### PROBLEM TO SOLVE
Your task is to output the listing word for word, with pictures excluded.

### RECORDED INFORMATION
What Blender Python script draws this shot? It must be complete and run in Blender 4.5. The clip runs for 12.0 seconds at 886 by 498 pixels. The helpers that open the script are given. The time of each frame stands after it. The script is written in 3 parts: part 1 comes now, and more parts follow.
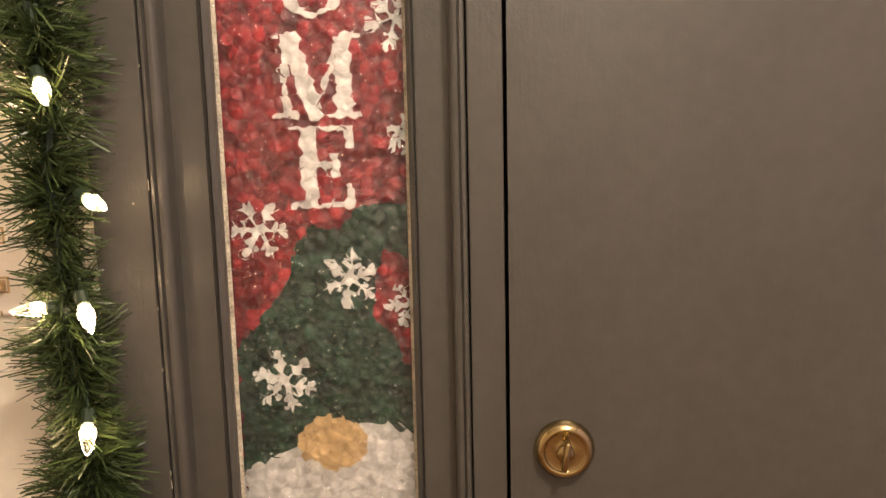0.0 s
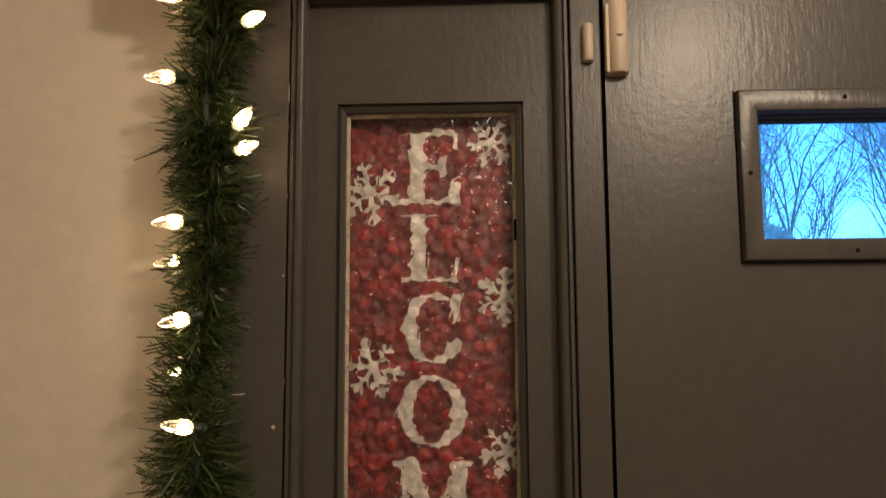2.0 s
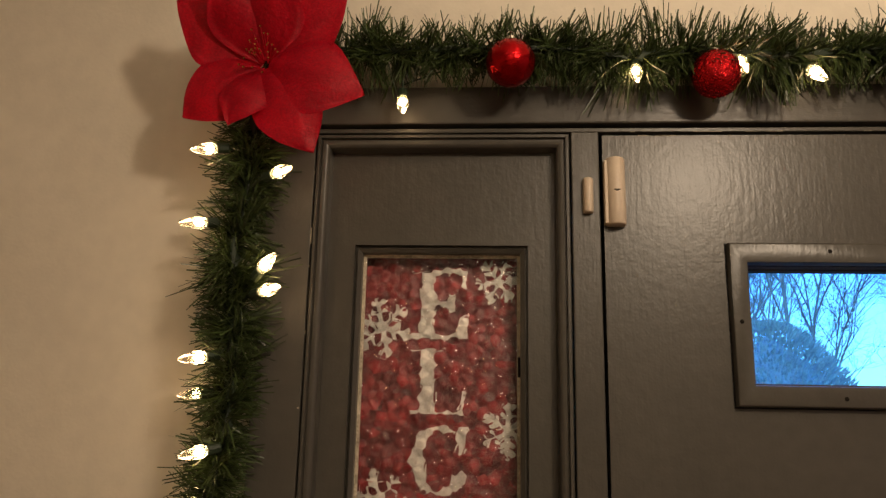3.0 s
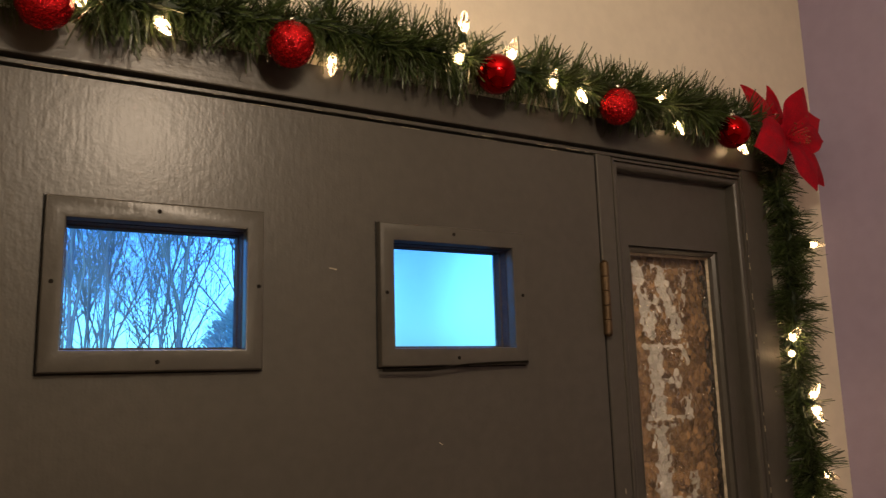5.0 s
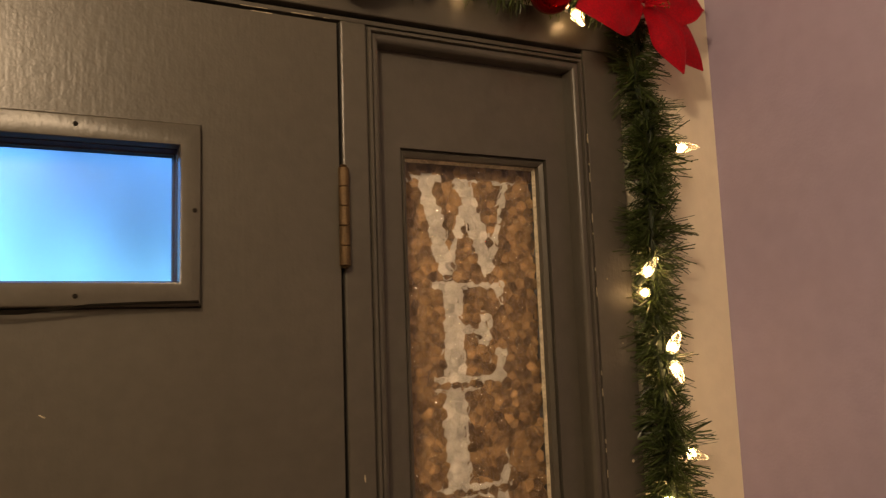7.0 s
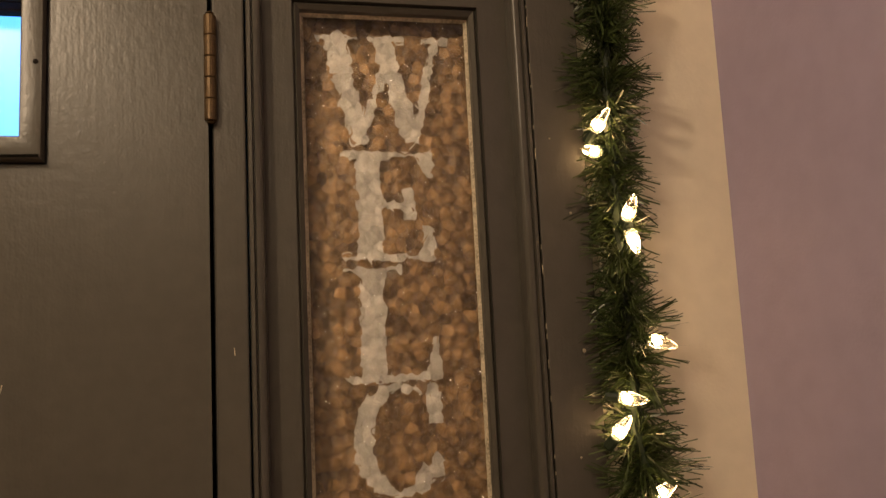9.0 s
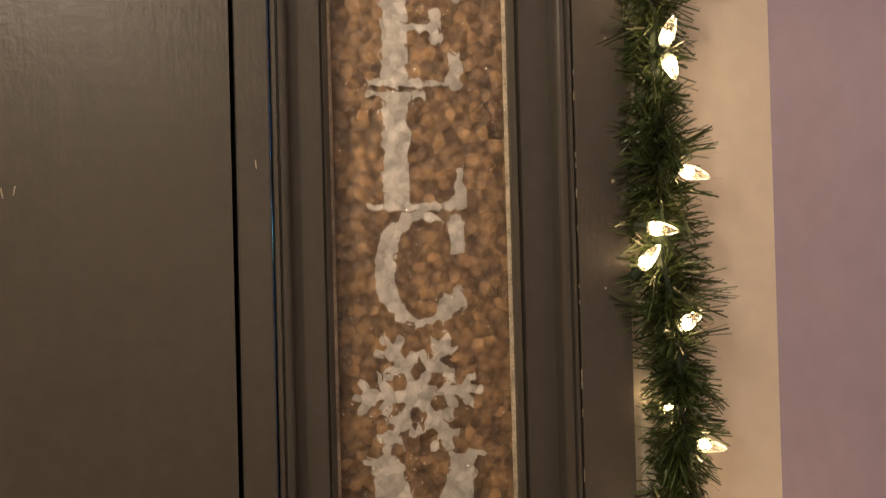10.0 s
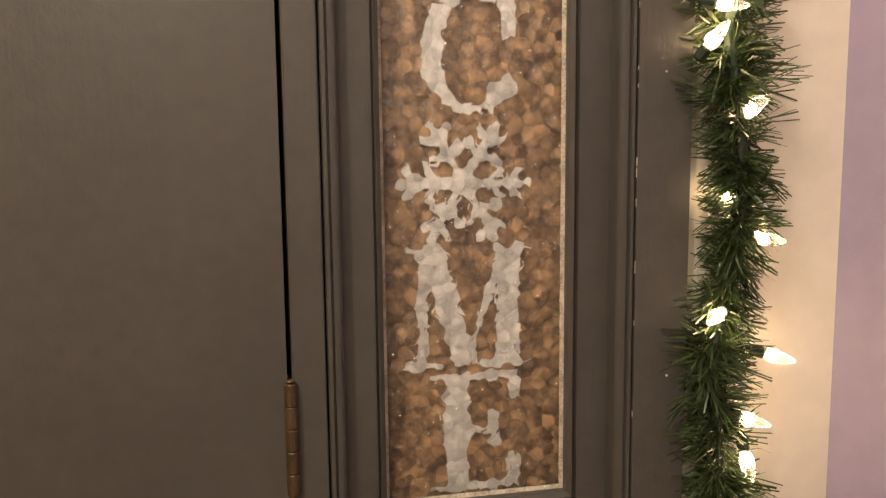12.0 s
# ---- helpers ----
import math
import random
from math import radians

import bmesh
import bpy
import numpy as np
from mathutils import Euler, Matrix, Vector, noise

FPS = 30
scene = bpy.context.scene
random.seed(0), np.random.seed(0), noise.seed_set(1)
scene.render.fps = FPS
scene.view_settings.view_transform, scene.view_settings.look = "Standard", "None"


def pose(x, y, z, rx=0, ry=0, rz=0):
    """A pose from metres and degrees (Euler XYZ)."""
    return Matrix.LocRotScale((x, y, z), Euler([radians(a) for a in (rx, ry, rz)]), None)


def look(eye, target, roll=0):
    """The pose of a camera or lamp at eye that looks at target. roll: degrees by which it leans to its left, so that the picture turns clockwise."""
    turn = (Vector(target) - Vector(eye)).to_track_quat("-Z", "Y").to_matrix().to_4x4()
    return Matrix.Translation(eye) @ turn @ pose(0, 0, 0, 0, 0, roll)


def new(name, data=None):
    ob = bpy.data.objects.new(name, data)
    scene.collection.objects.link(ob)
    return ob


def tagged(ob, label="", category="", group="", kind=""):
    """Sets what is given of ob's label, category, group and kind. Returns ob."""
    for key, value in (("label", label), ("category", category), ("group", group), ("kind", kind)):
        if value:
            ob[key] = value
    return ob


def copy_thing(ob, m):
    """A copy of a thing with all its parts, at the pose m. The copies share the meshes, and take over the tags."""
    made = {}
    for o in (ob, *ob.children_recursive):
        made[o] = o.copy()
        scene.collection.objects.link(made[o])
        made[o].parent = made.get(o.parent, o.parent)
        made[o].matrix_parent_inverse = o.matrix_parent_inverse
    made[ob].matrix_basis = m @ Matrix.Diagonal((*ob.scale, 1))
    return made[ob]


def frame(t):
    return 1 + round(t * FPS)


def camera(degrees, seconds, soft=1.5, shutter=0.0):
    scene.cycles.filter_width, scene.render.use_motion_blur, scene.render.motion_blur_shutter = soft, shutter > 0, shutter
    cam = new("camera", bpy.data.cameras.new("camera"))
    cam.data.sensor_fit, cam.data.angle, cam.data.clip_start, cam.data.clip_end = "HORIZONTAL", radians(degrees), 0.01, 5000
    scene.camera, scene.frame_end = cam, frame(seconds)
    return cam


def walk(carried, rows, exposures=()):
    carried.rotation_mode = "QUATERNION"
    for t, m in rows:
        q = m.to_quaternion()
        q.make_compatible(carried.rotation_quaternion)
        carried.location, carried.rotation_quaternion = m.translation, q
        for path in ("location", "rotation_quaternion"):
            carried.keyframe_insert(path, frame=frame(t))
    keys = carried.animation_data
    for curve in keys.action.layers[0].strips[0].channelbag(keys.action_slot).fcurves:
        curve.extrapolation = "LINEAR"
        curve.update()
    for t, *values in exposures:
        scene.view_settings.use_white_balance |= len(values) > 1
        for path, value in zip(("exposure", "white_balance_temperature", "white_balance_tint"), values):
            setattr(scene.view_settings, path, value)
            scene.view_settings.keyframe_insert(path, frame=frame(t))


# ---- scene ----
cam = camera(60.4, 12.0, soft=1.3, shutter=0.2)
PATH = [
    (0, (-0.014, -0.74, 1.388), (-0.143, 1.235, 1.1), -1.3),
    (0.3, (-0.021, -0.726, 1.416), (-0.213, 1.241, 1.113), -1.7),
    (0.5, (-0.027, -0.728, 1.436), (-0.237, 1.254, 1.276), -1.3),
    (0.8, (-0.056, -0.748, 1.518), (-0.239, 1.241, 1.406), -1.5),
    (1, (-0.096, -0.775, 1.533), (-0.215, 1.221, 1.547), -0.7),
    (1.5, (-0.13, -0.798, 1.61), (-0.21, 1.198, 1.691), -0.6),
    (2, (-0.146, -0.833, 1.643), (-0.229, 1.152, 1.869), -0.3),
    (2.5, (-0.128, -0.885, 1.676), (-0.294, 1.071, 2.057), 0.6),
    (3, (-0.131, -0.897, 1.695), (-0.263, 1.047, 2.143), 1.2),
    (3.2, (-0.125, -0.888, 1.69), (-0.142, 1.058, 2.149), 1.0),
    (3.5, (-0.082, -0.877, 1.693), (0.102, 1.069, 2.12), 0.5),
    (3.7, (-0.054, -0.875, 1.697), (0.293, 1.054, 2.099), 0.1),
    (5.3, (0.172, -0.898, 1.707), (1.19, 0.794, 2.021), -1.9),
    (5.5, (0.216, -0.89, 1.697), (1.24, 0.803, 1.991), -1.9),
    (6, (0.356, -0.911, 1.695), (1.279, 0.848, 1.925), -1.7),
    (6.5, (0.503, -0.866, 1.668), (1.393, 0.913, 1.874), -1.9),
    (6.7, (0.557, -0.823, 1.678), (1.454, 0.95, 1.904), -2.0),
    (8.3, (0.966, -0.792, 1.598), (1.435, 1.134, 1.864), -2.9),
    (8.5, (0.971, -0.783, 1.573), (1.417, 1.148, 1.844), -3.1),
    (9, (0.974, -0.785, 1.531), (1.41, 1.152, 1.77), -2.8),
    (9.5, (0.934, -0.762, 1.487), (1.421, 1.173, 1.615), -2.1),
    (10, (0.941, -0.744, 1.437), (1.398, 1.203, 1.459), -1.5),
    (10.5, (0.941, -0.719, 1.387), (1.369, 1.233, 1.304), -0.9),
    (11, (0.932, -0.715, 1.367), (1.361, 1.232, 1.207), -0.6),
    (11.5, (0.927, -0.71, 1.348), (1.346, 1.231, 1.108), -0.4),
    (12, (0.917, -0.709, 1.315), (1.317, 1.237, 1.083), -0.6),
]
walk(cam, [(t, look(eye, target, roll)) for t, eye, target, roll in PATH],
     exposures=[(0.0, 1.95, 6350, 10), (0.5, 1.6, 6500, 10), (1.0, 0.98, 6500, 10), (1.5, 0.5, 6800, 10), (2.0, 0.26, 7100, 10), (2.5, 0.22, 7400, 10), (3.5, 0.02, 7400, 9),
                (5.5, 0.12, 7350, 12), (6.5, 0.52, 9500, 13), (8.5, 0.44, 8400, 11), (9.0, 0.5, 8300, 11), (9.5, 0.58, 7900, 10), (10.0, 0.88, 7100, 10), (10.5, 1.34, 6600, 10), (11.0, 1.52, 6450, 10), (12.0, 1.6, 6350, 9)])


# ---- world and lights ----
world = bpy.data.worlds.new("dusk")
scene.world = world
world.use_nodes = True
wn = world.node_tree
sky = wn.nodes.new("ShaderNodeTexSky")
sky.sky_type = "NISHITA"
sky.sun_disc = False
sky.sun_elevation, sky.sun_rotation = radians(6), radians(200)
wn.nodes["Background"].inputs["Strength"].default_value = 0.95
tint = wn.nodes.new("ShaderNodeVectorMath")
tint.operation = "MULTIPLY"
tint.inputs[1].default_value = (0.085, 0.445, 1.52)
wn.links.new(sky.outputs[0], tint.inputs[0])
wn.links.new(tint.outputs[0], wn.nodes["Background"].inputs["Color"])

lamp = bpy.data.lights.new("entry_lamp", "POINT")
lamp.shadow_soft_size, lamp.energy, lamp.color = 0.06, 17.5, (1.0, 0.83, 0.67)
new("entry_lamp", lamp).location = (0.36, -0.94, 2.29)
# unseen fill lamp, added to brighten the lower door and walls
room = bpy.data.lights.new("room_fill", "AREA")
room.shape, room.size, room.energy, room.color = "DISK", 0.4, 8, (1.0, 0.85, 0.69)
new("room_fill", room).matrix_world = look((0.35, -2.5, 2.585), (0.4, -2.3, 0.0))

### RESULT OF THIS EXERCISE
What Blender Python script draws this shot? It must be complete and run in Blender 4.5. The clip runs for 12.0 seconds at 886 by 498 pixels. The helpers that open the script are given. The time of each frame stands after it. The script is written in 3 parts: part 1 comes now, and more parts follow.
0.0 s
2.0 s
3.0 s
5.0 s
7.0 s
9.0 s
10.0 s
12.0 s
# ---- helpers ----
import math
import random
from math import radians

import bmesh
import bpy
import numpy as np
from mathutils import Euler, Matrix, Vector, noise

FPS = 30
scene = bpy.context.scene
random.seed(0), np.random.seed(0), noise.seed_set(1)
scene.render.fps = FPS
scene.view_settings.view_transform, scene.view_settings.look = "Standard", "None"


def pose(x, y, z, rx=0, ry=0, rz=0):
    """A pose from metres and degrees (Euler XYZ)."""
    return Matrix.LocRotScale((x, y, z), Euler([radians(a) for a in (rx, ry, rz)]), None)


def look(eye, target, roll=0):
    """The pose of a camera or lamp at eye that looks at target. roll: degrees by which it leans to its left, so that the picture turns clockwise."""
    turn = (Vector(target) - Vector(eye)).to_track_quat("-Z", "Y").to_matrix().to_4x4()
    return Matrix.Translation(eye) @ turn @ pose(0, 0, 0, 0, 0, roll)


def new(name, data=None):
    ob = bpy.data.objects.new(name, data)
    scene.collection.objects.link(ob)
    return ob


def tagged(ob, label="", category="", group="", kind=""):
    """Sets what is given of ob's label, category, group and kind. Returns ob."""
    for key, value in (("label", label), ("category", category), ("group", group), ("kind", kind)):
        if value:
            ob[key] = value
    return ob


def copy_thing(ob, m):
    """A copy of a thing with all its parts, at the pose m. The copies share the meshes, and take over the tags."""
    made = {}
    for o in (ob, *ob.children_recursive):
        made[o] = o.copy()
        scene.collection.objects.link(made[o])
        made[o].parent = made.get(o.parent, o.parent)
        made[o].matrix_parent_inverse = o.matrix_parent_inverse
    made[ob].matrix_basis = m @ Matrix.Diagonal((*ob.scale, 1))
    return made[ob]


def frame(t):
    return 1 + round(t * FPS)


def camera(degrees, seconds, soft=1.5, shutter=0.0):
    scene.cycles.filter_width, scene.render.use_motion_blur, scene.render.motion_blur_shutter = soft, shutter > 0, shutter
    cam = new("camera", bpy.data.cameras.new("camera"))
    cam.data.sensor_fit, cam.data.angle, cam.data.clip_start, cam.data.clip_end = "HORIZONTAL", radians(degrees), 0.01, 5000
    scene.camera, scene.frame_end = cam, frame(seconds)
    return cam


def walk(carried, rows, exposures=()):
    carried.rotation_mode = "QUATERNION"
    for t, m in rows:
        q = m.to_quaternion()
        q.make_compatible(carried.rotation_quaternion)
        carried.location, carried.rotation_quaternion = m.translation, q
        for path in ("location", "rotation_quaternion"):
            carried.keyframe_insert(path, frame=frame(t))
    keys = carried.animation_data
    for curve in keys.action.layers[0].strips[0].channelbag(keys.action_slot).fcurves:
        curve.extrapolation = "LINEAR"
        curve.update()
    for t, *values in exposures:
        scene.view_settings.use_white_balance |= len(values) > 1
        for path, value in zip(("exposure", "white_balance_temperature", "white_balance_tint"), values):
            setattr(scene.view_settings, path, value)
            scene.view_settings.keyframe_insert(path, frame=frame(t))


# ---- scene ----
cam = camera(60.4, 12.0, soft=1.3, shutter=0.2)
PATH = [
    (0, (-0.014, -0.74, 1.388), (-0.143, 1.235, 1.1), -1.3),
    (0.3, (-0.021, -0.726, 1.416), (-0.213, 1.241, 1.113), -1.7),
    (0.5, (-0.027, -0.728, 1.436), (-0.237, 1.254, 1.276), -1.3),
    (0.8, (-0.056, -0.748, 1.518), (-0.239, 1.241, 1.406), -1.5),
    (1, (-0.096, -0.775, 1.533), (-0.215, 1.221, 1.547), -0.7),
    (1.5, (-0.13, -0.798, 1.61), (-0.21, 1.198, 1.691), -0.6),
    (2, (-0.146, -0.833, 1.643), (-0.229, 1.152, 1.869), -0.3),
    (2.5, (-0.128, -0.885, 1.676), (-0.294, 1.071, 2.057), 0.6),
    (3, (-0.131, -0.897, 1.695), (-0.263, 1.047, 2.143), 1.2),
    (3.2, (-0.125, -0.888, 1.69), (-0.142, 1.058, 2.149), 1.0),
    (3.5, (-0.082, -0.877, 1.693), (0.102, 1.069, 2.12), 0.5),
    (3.7, (-0.054, -0.875, 1.697), (0.293, 1.054, 2.099), 0.1),
    (5.3, (0.172, -0.898, 1.707), (1.19, 0.794, 2.021), -1.9),
    (5.5, (0.216, -0.89, 1.697), (1.24, 0.803, 1.991), -1.9),
    (6, (0.356, -0.911, 1.695), (1.279, 0.848, 1.925), -1.7),
    (6.5, (0.503, -0.866, 1.668), (1.393, 0.913, 1.874), -1.9),
    (6.7, (0.557, -0.823, 1.678), (1.454, 0.95, 1.904), -2.0),
    (8.3, (0.966, -0.792, 1.598), (1.435, 1.134, 1.864), -2.9),
    (8.5, (0.971, -0.783, 1.573), (1.417, 1.148, 1.844), -3.1),
    (9, (0.974, -0.785, 1.531), (1.41, 1.152, 1.77), -2.8),
    (9.5, (0.934, -0.762, 1.487), (1.421, 1.173, 1.615), -2.1),
    (10, (0.941, -0.744, 1.437), (1.398, 1.203, 1.459), -1.5),
    (10.5, (0.941, -0.719, 1.387), (1.369, 1.233, 1.304), -0.9),
    (11, (0.932, -0.715, 1.367), (1.361, 1.232, 1.207), -0.6),
    (11.5, (0.927, -0.71, 1.348), (1.346, 1.231, 1.108), -0.4),
    (12, (0.917, -0.709, 1.315), (1.317, 1.237, 1.083), -0.6),
]
walk(cam, [(t, look(eye, target, roll)) for t, eye, target, roll in PATH],
     exposures=[(0.0, 1.95, 6350, 10), (0.5, 1.6, 6500, 10), (1.0, 0.98, 6500, 10), (1.5, 0.5, 6800, 10), (2.0, 0.26, 7100, 10), (2.5, 0.22, 7400, 10), (3.5, 0.02, 7400, 9),
                (5.5, 0.12, 7350, 12), (6.5, 0.52, 9500, 13), (8.5, 0.44, 8400, 11), (9.0, 0.5, 8300, 11), (9.5, 0.58, 7900, 10), (10.0, 0.88, 7100, 10), (10.5, 1.34, 6600, 10), (11.0, 1.52, 6450, 10), (12.0, 1.6, 6350, 9)])


# ---- world and lights ----
world = bpy.data.worlds.new("dusk")
scene.world = world
world.use_nodes = True
wn = world.node_tree
sky = wn.nodes.new("ShaderNodeTexSky")
sky.sky_type = "NISHITA"
sky.sun_disc = False
sky.sun_elevation, sky.sun_rotation = radians(6), radians(200)
wn.nodes["Background"].inputs["Strength"].default_value = 0.95
tint = wn.nodes.new("ShaderNodeVectorMath")
tint.operation = "MULTIPLY"
tint.inputs[1].default_value = (0.085, 0.445, 1.52)
wn.links.new(sky.outputs[0], tint.inputs[0])
wn.links.new(tint.outputs[0], wn.nodes["Background"].inputs["Color"])

lamp = bpy.data.lights.new("entry_lamp", "POINT")
lamp.shadow_soft_size, lamp.energy, lamp.color = 0.06, 17.5, (1.0, 0.83, 0.67)
new("entry_lamp", lamp).location = (0.36, -0.94, 2.29)
# unseen fill lamp, added to brighten the lower door and walls
room = bpy.data.lights.new("room_fill", "AREA")
room.shape, room.size, room.energy, room.color = "DISK", 0.4, 8, (1.0, 0.85, 0.69)
new("room_fill", room).matrix_world = look((0.35, -2.5, 2.585), (0.4, -2.3, 0.0))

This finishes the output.